I mean, I'm still cringing about that Me Before You crapfest.
When actors with disabilities do get cast, they are too often relegated to playing only their disability or other cheesy stereotypes. From beginning to end, Zack Gottsagen's Zak is a young man with Down Syndrome whose Down Syndrome is an integral part of who he is but doesn't begin to define his identity.
Zack is, well, Zak.
The Peanut Butter Falcon doesn't condescend or overly sympathize or infantilize or turn Down Syndrome into this world of shiny happy people dancing.
Lensing by Nigel Bluck is filled with simple, panoramic shots across barren benches and gritty, natural shots by ole' dirt roads. It feels real and honest and deepens the honesty of everything that unfolds here alongside Gabrael Wilson's magnificent production design. The film's original music also is stellar from beginning to end.
While The Peanut Butter Falcon undeniably belongs to Gottsagen and LaBeouf, the film's supporting cast, many of whom also banded together to help make sure this film was made, are truly top notch. Dakota Johnson takes an overly simplified role on paper and turns Eleanor into a fully complex, compelling woman. Bruce Dern and John Hawkes are also stand-outs.
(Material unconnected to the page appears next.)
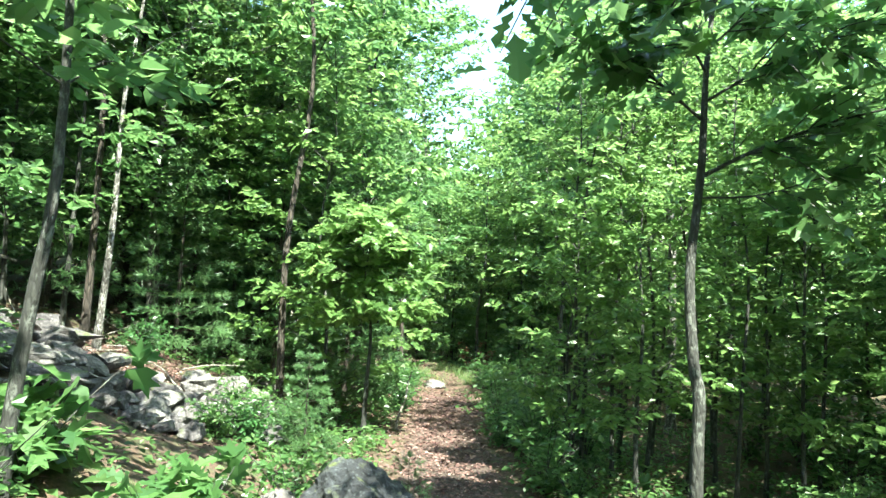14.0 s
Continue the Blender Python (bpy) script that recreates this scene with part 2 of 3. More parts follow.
SIMPLE = (np.array([(0, 0, 0), (0.31, 0.45, 0.09), (0, 1, -0.12), (-0.31, 0.45, 0.09)]), np.array([(0, 1, 2), (0, 2, 3)]))
OVAL = (np.array([(0, 0, 0), (0.25, 0.28, 0.07), (0.27, 0.62, 0.04), (0, 1, -0.14), (-0.27, 0.62, 0.04), (-0.25, 0.28, 0.07)]),
        np.array([(0, 1, 2, 3), (0, 3, 4, 5)]))
MAPLE = outline_leaf([(0.30, 0.02), (0.52, 0.30), (0.24, 0.36), (0.42, 0.72), (0.14, 0.66)])
OAKLEAF = outline_leaf([(0.10, 0.12), (0.26, 0.24), (0.10, 0.36), (0.38, 0.52), (0.13, 0.60), (0.27, 0.80)])


def leaves(geo, at, axis, up, size, shape):
    """One leaf at each place: axis is its length's direction, up roughly its face."""
    at, axis, size = np.asarray(at), unit(np.asarray(axis)), np.asarray(size)
    side = unit(np.cross(axis, up))
    face = np.cross(side, axis)
    tv, tf = shape
    v = at[:, None] + size[:, None, None] * (tv[None, :, :1] * side[:, None] + tv[None, :, 1:2] * axis[:, None] + tv[None, :, 2:] * face[:, None])
    f = (np.arange(len(at)) * len(tv))[:, None, None] + tf[None]
    geo.add(v.reshape(-1, 3), f.reshape(-1, tf.shape[1]))


def leafy_twig(geo_leaf, geo_wood, start, way, length, count, size, shape, rng, droop=0.25, wood=True):
    """A twig with leaves on both sides in a loose flat spray."""
    way = unit(way)
    t = np.linspace(0.15, 1.0, count) + rng.normal(0, 0.03, count)
    pts = start + way * (t * length)[:, None]
    pts[:, 2] -= droop * length * t ** 2
    out = unit(np.cross(way, [0, 0, 1.0]) + 1e-6)
    sign = np.where(np.arange(count) % 2, 1.0, -1.0)[:, None]
    axis = way * 0.65 + out * sign * rng.uniform(0.5, 1.2, (count, 1)) + rng.normal(0, 0.28, (count, 3))
    axis[:, 2] -= rng.uniform(0.0, 0.55, count)
    up = np.array([0, 0, 1.0]) + rng.normal(0, 0.62, (count, 3))
    pts = pts + rng.normal(0, 0.02, (count, 3))
    leaves(geo_leaf, pts, axis, up, size * rng.uniform(0.65, 1.2, count), shape)
    if wood:
        p = start + way * (np.linspace(0, 1, 3) * length)[:, None]
        p[:, 2] -= droop * length * np.linspace(0, 1, 3) ** 2
        tube(geo_wood, p, np.array([0.006, 0.004, 0.002]) * (0.6 + length), 3)


def limb_with_leaves(gl, gw, path, r0, rng, twigs, leaf_n, size, shape, twig_len=0.7, first=0.25, sides=6, wood=True, loose=(-0.15, 0.35)):
    n = len(path)
    tube(gw, path, r0 * np.linspace(1, 0.15, n), sides)
    d = unit(np.gradient(path, axis=0))
    for q in range(twigs):
        u = first + (1 - first) * (q + rng.uniform(0, 1)) / twigs
        i = min(int(u * (n - 1)), n - 1)
        turn = rng.uniform(-1.3, 1.3)
        c, s = math.cos(turn), math.sin(turn)
        way = np.array([d[i, 0] * c - d[i, 1] * s, d[i, 0] * s + d[i, 1] * c, d[i, 2] * 0.6 + rng.uniform(*loose)])
        leafy_twig(gl, gw, path[i], way, twig_len * rng.uniform(0.6, 1.25) * (1.1 - 0.4 * u), leaf_n, size, shape, rng, wood=wood)


def broadleaf(name, x, y, z, label, height, r0, crown_from, spread, limbs, twigs, leaf_n, size, shape, leaf_mat, bark, seed,
              line=None, twig_len=0.8, group="", sides=10, rise=0.55, category="tree", rough=0.1):
    """A tree: a tapered trunk along a line, limbs round it, and a crown of separate leaves."""
    rng = np.random.default_rng(seed)
    root = thing(name, x, y, z, label, category, group)
    if line is None:
        line = [(0, 0, -0.15)]
        for s in (0.25, 0.5, 0.75, 1.0):
            line.append((rng.normal(0, 0.035 * height * s), rng.normal(0, 0.035 * height * s), height * s))
    path = smooth_path(line, max(10, int(height * 2.5)))
    u = np.linspace(0, 1, len(path))
    rad = r0 * (1 - 0.88 * u ** 0.9)
    g = Geo()
    tube(g, path, rad, sides, rough, seed, 0.5)
    gl, gw = Geo(), Geo()
    az = rng.uniform(0, 6.28)
    for q in range(limbs):
        s = crown_from + (1 - crown_from) * (q + 0.5) / limbs
        i = int(np.argmin(np.abs(path[:, 2] - s * height)))
        az += 2.4 + rng.normal(0, 0.35)
        rel = (s - crown_from) / (1 - crown_from)
        length = spread * (0.55 + 0.75 * math.sin(math.pi * min(1, rel * 0.85 + 0.15))) * rng.uniform(0.7, 1.2) * (1.0 - 0.35 * rel)
        up = rise * rng.uniform(0.4, 1.3) + 0.5 * rel
        out = np.array([math.cos(az), math.sin(az), 0])
        b = path[i]
        pts = [b, b + out * length * 0.45 + [0, 0, up * length * 0.5], b + out * length + [rng.normal(0, 0.1), rng.normal(0, 0.1), up * length * 0.75]]
        limb_with_leaves(gl, gw, smooth_path(pts, 6), max(0.006, min(rad[i] * 0.3, 0.035)), rng, twigs, leaf_n, size, shape, twig_len, first=0.12, sides=5, wood=False)
    part("trunk", g, bark, root, smooth=True)
    tagged(part("branchwork", gw, bark, root, smooth=True), kind="stuff")
    part("crown", gl, leaf_mat, root)
    return root


def tufts(geo, at, way, count, length, width, rng, open_angle=0.75):
    """Bundles of thin needles that fan out forwards from each place."""
    at, way = np.repeat(at, count, 0), np.repeat(unit(way), count, 0)
    d = unit(way + rng.normal(0, open_angle * 0.6, at.shape))
    side = unit(np.cross(d, rng.normal(0, 1, at.shape)))
    ln = length * rng.uniform(0.7, 1.15, (len(at), 1))
    bend = np.array([[0, 0, -0.12]]) * ln
    v = np.stack([at - side * width, at + side * width, at + d * ln + bend], 1)
    geo.add(v.reshape(-1, 3), np.arange(len(at) * 3).reshape(-1, 3))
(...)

In addition to several festival awards, The Peanut Butter Falcon picked up the Truly Moving Picture Award from Indy's own Heartland Film and once you see the film, and you WILL see the film, you'll completely understand why.
It's hard to say if The Peanut Butter Falcon will end up making my list of the year's ten best films, though there's simply no question that when the end of the year comes around this will be a film that I'll reflect on as one of my absolute favorites and a film that I'll find myself watching over and over again.
Being distributed by indie distributor Roadside Attractions, The Peanut Butter Falcon begins its limited nationwide release this weekend and one can only hope that it reaches the wide audience that it truly deserves.
Now, seriously. Go see The Peanut Butter Falcon.